Hide Forgot
Description of problem: RHV engine + 1 hypervisor, OSE master + 2 nodes; bare metal deployment with supermicro machines. In the past, this setup completed deployments of OSE with 1 node successfully. From ansible.log: 'fatal: [rhev-ose-ose-master1.example.com]: FAILED! => {"changed": false, "failed": true, "msg": "Unable to start service atomic-openshift-node: Job for atomic-openshift-node.service failed because the control process exited with error code. See \"systemctl status atomic-openshift-node.service\" and \"journalctl -xe\" for details.\n"}' RHV is online, I can ssh to OSE master node.
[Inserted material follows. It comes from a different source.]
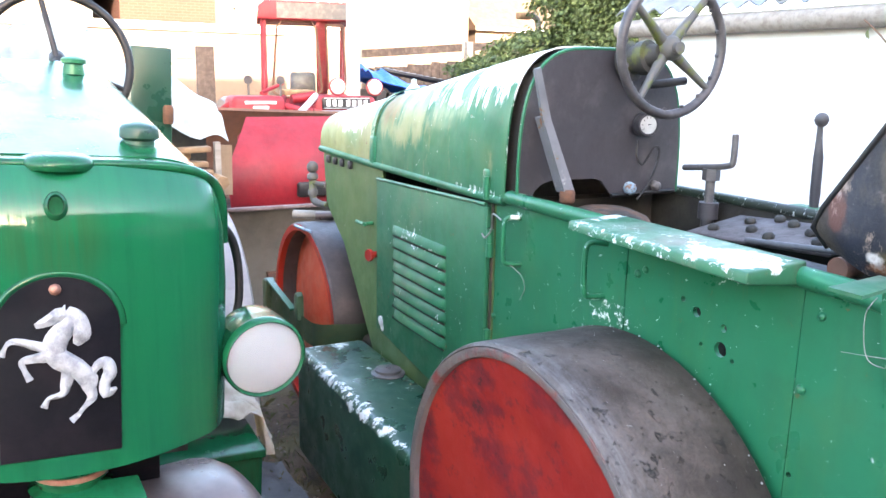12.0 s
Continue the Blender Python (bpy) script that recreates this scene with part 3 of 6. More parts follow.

I can't however see the reason for the failure. Attaching logs. Version-Release number of selected component (if applicable): QCI-1.0-RHEL-7-20160830.t.0 How reproducible: Happened to me once Steps to Reproduce: 1. Start deployment of OSE with two nodes on top of RHV with one hypervisor 2. OSE fails on 85% 3. Actual results: Deployment of OSE failed Expected results: Deployment of OSE successful Additional info:
Created attachment 1196395 [details] deployment.log
Created attachment 1196396 [details] ansible.log
After resuming the failing task in Satellite it fails again: 'failed: [rhev-ose-ose-master1.example.com] => {"changed": true, "cmd": "atomic-openshift-installer -u -c /tmp/atomic-openshift-installer.answers.cfg.yml install", "delta": "0:00:22.073518", "end": "2016-08-31 14:06:55.753432", "rc": 1, "start": "2016-08-31 14:06:33.679914", "warnings": []}' Service atomic-openshift-node.service is running on master.
https://github.com/fusor/fusor/pull/1200. This PR addresses the issue where attempting to resume the task failed. The failed installation is an issue with the atomic-openshift-installer itself and not a bug for us.
In the compose as of 8/31
Verified in QCI-1.0-RHEL-7-20160908.1. I'm now able to resume the task in Satellite.